Kidnap victim from California, Jaycee Dugard, went to court against the federal government on Thursday, accusing it of not supervising her kidnapper while he was on parole, during which time he captured her and held her for 18 years.
In 1977 the kidnapper, Phillip Garrido, was sentenced to 50 years in prison for the kidnap and forcible rape of another California woman. But in 1988, he was released on parole after serving less than 11 years, according to Dugard's attorneys.
What followed was Dugard's abduction. On June 10, 1991, Garrido and his wife Nancy snatched then 11-year-old Dugard from a street near her South Lake Tahoe home, while she was walking to a school bus stop.
Before she was rescued in 2009, Dugard was imprisoned and sexually assaulted by Garrido for 18 years. With Garrido she had two children during the period.
Dugard's attorney Dale Kinsella said in a statement that from December 1988 to March 1999 federal parole agents failed on numerous occasions to properly monitor Garrido.
We believe that the years of abuse experienced by Ms. Dugard are a direct result of the U.S. Parole Commission's colossal blunders in the supervision of Mr. Garrido, Reuters quoted Kinsella as saying.
As per the lawsuit, filed in San Francisco in U.S. District Court for the Northern District of California, the federal parole officers didn't properly investigate the accusations that were made against him in 1989 by his women co-workers at a nursing home.
The lawsuit further stated that at the time of his first year-and-a-half parole, Garrido was tested positive for drugs twice.

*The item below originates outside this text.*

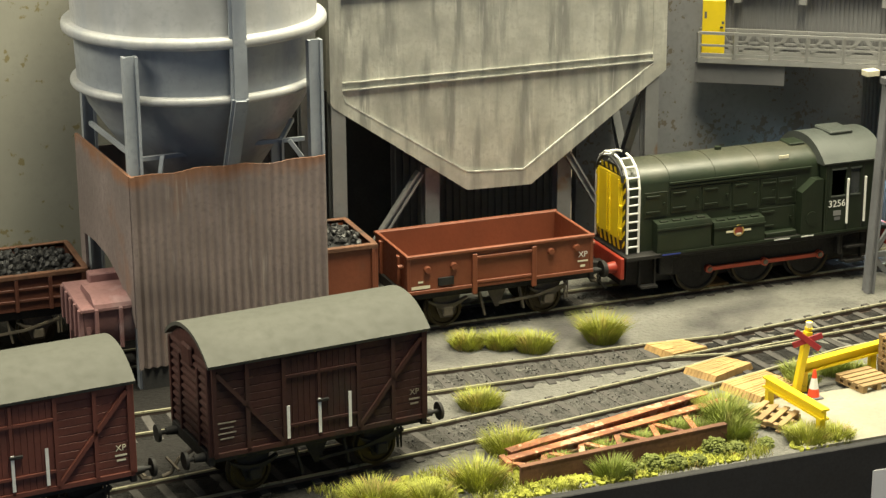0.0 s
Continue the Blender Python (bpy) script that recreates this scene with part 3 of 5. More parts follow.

But federal parole officers didn't report it to the Parole commission, the lawsuit stated.
Federal mistakes outlined by the lawsuit included failing to get Garrido proper mental health treatment, failure to provide adequate information to state authorities, not taking steps to ensure he would not offend again, ignoring substance abuse parole violations and reports of sexual misconduct.
The lawsuit also said that the parole officers failed to visit Garrido's home in 1990, 1992 and 1994.
With this type of resume, it is hard to imagine that Garrido, a parolee classified as 'High Activity' supervision, would have received anything other than the utmost scrutiny and supervision by federal parole authorities, the complaint said.
Dugard has already received a $20 million settlement in 2009 from the state of California. Any proceeds that she will get from the lawsuit will be donated to her nonprofit organization in order to help other victims, Dugard said.